• _EXERCISE GOAL_:
Reproduce the listing below in full and without alteration, apart from its pictures.

• _SOURCE DATA_:
--------------------------------------------------

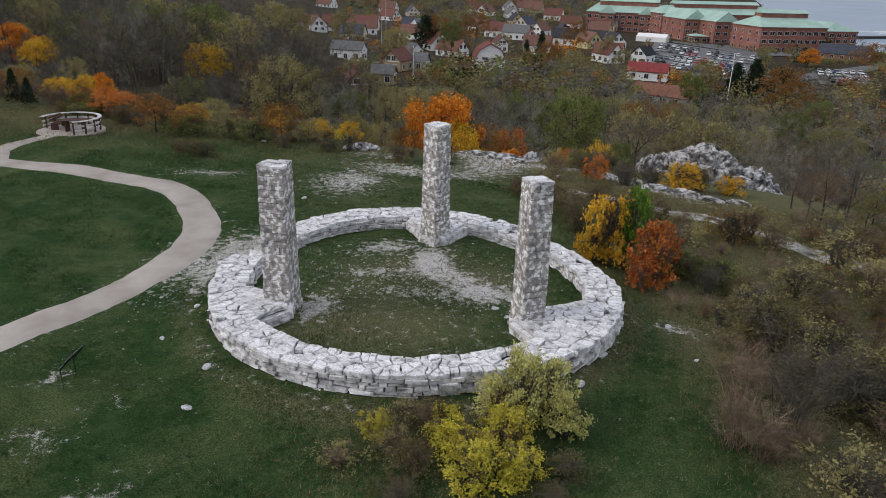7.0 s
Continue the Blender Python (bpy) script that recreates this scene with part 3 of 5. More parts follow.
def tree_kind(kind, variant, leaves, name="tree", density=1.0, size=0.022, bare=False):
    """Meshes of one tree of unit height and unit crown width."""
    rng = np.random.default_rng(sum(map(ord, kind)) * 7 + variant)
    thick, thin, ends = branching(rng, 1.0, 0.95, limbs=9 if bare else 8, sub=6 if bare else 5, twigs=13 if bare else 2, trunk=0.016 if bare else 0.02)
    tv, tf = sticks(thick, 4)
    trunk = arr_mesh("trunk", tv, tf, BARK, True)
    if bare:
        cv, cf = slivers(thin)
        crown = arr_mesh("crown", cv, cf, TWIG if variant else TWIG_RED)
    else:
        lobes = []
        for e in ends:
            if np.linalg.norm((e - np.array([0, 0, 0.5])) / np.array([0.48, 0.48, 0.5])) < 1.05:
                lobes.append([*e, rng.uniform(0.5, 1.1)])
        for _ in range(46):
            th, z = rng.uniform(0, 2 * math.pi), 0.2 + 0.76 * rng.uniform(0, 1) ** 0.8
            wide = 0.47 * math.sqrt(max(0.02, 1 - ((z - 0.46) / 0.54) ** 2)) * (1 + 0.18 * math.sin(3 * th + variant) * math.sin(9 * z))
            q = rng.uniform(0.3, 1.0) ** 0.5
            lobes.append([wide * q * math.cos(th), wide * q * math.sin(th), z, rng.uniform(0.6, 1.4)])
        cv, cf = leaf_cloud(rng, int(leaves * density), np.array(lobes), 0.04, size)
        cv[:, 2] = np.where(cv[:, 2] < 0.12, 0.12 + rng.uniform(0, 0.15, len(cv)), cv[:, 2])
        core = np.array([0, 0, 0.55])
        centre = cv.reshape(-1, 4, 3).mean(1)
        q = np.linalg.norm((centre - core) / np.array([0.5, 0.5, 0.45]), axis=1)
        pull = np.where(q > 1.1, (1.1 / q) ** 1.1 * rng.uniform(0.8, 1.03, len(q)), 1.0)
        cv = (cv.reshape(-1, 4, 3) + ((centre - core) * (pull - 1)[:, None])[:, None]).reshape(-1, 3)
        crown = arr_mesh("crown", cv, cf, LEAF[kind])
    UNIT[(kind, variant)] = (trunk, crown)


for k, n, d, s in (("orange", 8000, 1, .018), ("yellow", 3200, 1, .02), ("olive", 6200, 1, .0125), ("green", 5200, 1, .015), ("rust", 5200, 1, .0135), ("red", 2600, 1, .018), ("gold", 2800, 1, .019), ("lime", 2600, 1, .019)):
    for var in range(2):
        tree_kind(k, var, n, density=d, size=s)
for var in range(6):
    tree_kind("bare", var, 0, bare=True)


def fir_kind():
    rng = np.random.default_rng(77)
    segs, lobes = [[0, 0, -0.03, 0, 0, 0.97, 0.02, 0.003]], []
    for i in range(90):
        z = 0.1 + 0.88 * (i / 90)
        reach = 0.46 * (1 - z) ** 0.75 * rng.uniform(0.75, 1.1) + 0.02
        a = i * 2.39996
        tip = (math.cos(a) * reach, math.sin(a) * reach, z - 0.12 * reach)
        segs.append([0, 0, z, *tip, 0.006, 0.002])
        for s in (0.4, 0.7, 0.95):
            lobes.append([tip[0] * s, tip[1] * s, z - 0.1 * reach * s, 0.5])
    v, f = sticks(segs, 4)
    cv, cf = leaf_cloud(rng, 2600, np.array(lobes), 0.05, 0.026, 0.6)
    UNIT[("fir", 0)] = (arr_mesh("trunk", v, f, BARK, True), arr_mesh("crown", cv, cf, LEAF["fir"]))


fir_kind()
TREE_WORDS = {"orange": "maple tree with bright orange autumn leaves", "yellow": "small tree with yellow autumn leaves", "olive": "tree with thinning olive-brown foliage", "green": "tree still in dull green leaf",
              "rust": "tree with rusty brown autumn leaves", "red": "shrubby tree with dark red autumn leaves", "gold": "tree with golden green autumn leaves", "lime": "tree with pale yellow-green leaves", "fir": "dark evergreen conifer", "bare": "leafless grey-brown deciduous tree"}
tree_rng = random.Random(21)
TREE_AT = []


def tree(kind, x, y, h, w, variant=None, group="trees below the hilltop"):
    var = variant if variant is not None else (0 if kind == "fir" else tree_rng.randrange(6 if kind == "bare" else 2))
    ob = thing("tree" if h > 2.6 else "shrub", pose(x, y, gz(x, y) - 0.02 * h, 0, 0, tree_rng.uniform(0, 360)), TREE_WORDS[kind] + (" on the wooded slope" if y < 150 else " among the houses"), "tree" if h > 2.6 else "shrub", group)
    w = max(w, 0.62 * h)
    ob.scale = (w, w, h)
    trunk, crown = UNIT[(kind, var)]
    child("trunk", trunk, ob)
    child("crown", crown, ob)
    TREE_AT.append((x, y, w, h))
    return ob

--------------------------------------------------

• _RESULT BELOW_:
7.0 s
Continue the Blender Python (bpy) script that recreates this scene with part 3 of 5. More parts follow.
def tree_kind(kind, variant, leaves, name="tree", density=1.0, size=0.022, bare=False):
    """Meshes of one tree of unit height and unit crown width."""
    rng = np.random.default_rng(sum(map(ord, kind)) * 7 + variant)
    thick, thin, ends = branching(rng, 1.0, 0.95, limbs=9 if bare else 8, sub=6 if bare else 5, twigs=13 if bare else 2, trunk=0.016 if bare else 0.02)
    tv, tf = sticks(thick, 4)
    trunk = arr_mesh("trunk", tv, tf, BARK, True)
    if bare:
        cv, cf = slivers(thin)
        crown = arr_mesh("crown", cv, cf, TWIG if variant else TWIG_RED)
    else:
        lobes = []
        for e in ends:
            if np.linalg.norm((e - np.array([0, 0, 0.5])) / np.array([0.48, 0.48, 0.5])) < 1.05:
                lobes.append([*e, rng.uniform(0.5, 1.1)])
        for _ in range(46):
            th, z = rng.uniform(0, 2 * math.pi), 0.2 + 0.76 * rng.uniform(0, 1) ** 0.8
            wide = 0.47 * math.sqrt(max(0.02, 1 - ((z - 0.46) / 0.54) ** 2)) * (1 + 0.18 * math.sin(3 * th + variant) * math.sin(9 * z))
            q = rng.uniform(0.3, 1.0) ** 0.5
            lobes.append([wide * q * math.cos(th), wide * q * math.sin(th), z, rng.uniform(0.6, 1.4)])
        cv, cf = leaf_cloud(rng, int(leaves * density), np.array(lobes), 0.04, size)
        cv[:, 2] = np.where(cv[:, 2] < 0.12, 0.12 + rng.uniform(0, 0.15, len(cv)), cv[:, 2])
        core = np.array([0, 0, 0.55])
        centre = cv.reshape(-1, 4, 3).mean(1)
        q = np.linalg.norm((centre - core) / np.array([0.5, 0.5, 0.45]), axis=1)
        pull = np.where(q > 1.1, (1.1 / q) ** 1.1 * rng.uniform(0.8, 1.03, len(q)), 1.0)
        cv = (cv.reshape(-1, 4, 3) + ((centre - core) * (pull - 1)[:, None])[:, None]).reshape(-1, 3)
        crown = arr_mesh("crown", cv, cf, LEAF[kind])
    UNIT[(kind, variant)] = (trunk, crown)


for k, n, d, s in (("orange", 8000, 1, .018), ("yellow", 3200, 1, .02), ("olive", 6200, 1, .0125), ("green", 5200, 1, .015), ("rust", 5200, 1, .0135), ("red", 2600, 1, .018), ("gold", 2800, 1, .019), ("lime", 2600, 1, .019)):
    for var in range(2):
        tree_kind(k, var, n, density=d, size=s)
for var in range(6):
    tree_kind("bare", var, 0, bare=True)


def fir_kind():
    rng = np.random.default_rng(77)
    segs, lobes = [[0, 0, -0.03, 0, 0, 0.97, 0.02, 0.003]], []
    for i in range(90):
        z = 0.1 + 0.88 * (i / 90)
        reach = 0.46 * (1 - z) ** 0.75 * rng.uniform(0.75, 1.1) + 0.02
        a = i * 2.39996
        tip = (math.cos(a) * reach, math.sin(a) * reach, z - 0.12 * reach)
        segs.append([0, 0, z, *tip, 0.006, 0.002])
        for s in (0.4, 0.7, 0.95):
            lobes.append([tip[0] * s, tip[1] * s, z - 0.1 * reach * s, 0.5])
    v, f = sticks(segs, 4)
    cv, cf = leaf_cloud(rng, 2600, np.array(lobes), 0.05, 0.026, 0.6)
    UNIT[("fir", 0)] = (arr_mesh("trunk", v, f, BARK, True), arr_mesh("crown", cv, cf, LEAF["fir"]))


fir_kind()
TREE_WORDS = {"orange": "maple tree with bright orange autumn leaves", "yellow": "small tree with yellow autumn leaves", "olive": "tree with thinning olive-brown foliage", "green": "tree still in dull green leaf",
              "rust": "tree with rusty brown autumn leaves", "red": "shrubby tree with dark red autumn leaves", "gold": "tree with golden green autumn leaves", "lime": "tree with pale yellow-green leaves", "fir": "dark evergreen conifer", "bare": "leafless grey-brown deciduous tree"}
tree_rng = random.Random(21)
TREE_AT = []


def tree(kind, x, y, h, w, variant=None, group="trees below the hilltop"):
    var = variant if variant is not None else (0 if kind == "fir" else tree_rng.randrange(6 if kind == "bare" else 2))
    ob = thing("tree" if h > 2.6 else "shrub", pose(x, y, gz(x, y) - 0.02 * h, 0, 0, tree_rng.uniform(0, 360)), TREE_WORDS[kind] + (" on the wooded slope" if y < 150 else " among the houses"), "tree" if h > 2.6 else "shrub", group)
    w = max(w, 0.62 * h)
    ob.scale = (w, w, h)
    trunk, crown = UNIT[(kind, var)]
    child("trunk", trunk, ob)
    child("crown", crown, ob)
    TREE_AT.append((x, y, w, h))
    return ob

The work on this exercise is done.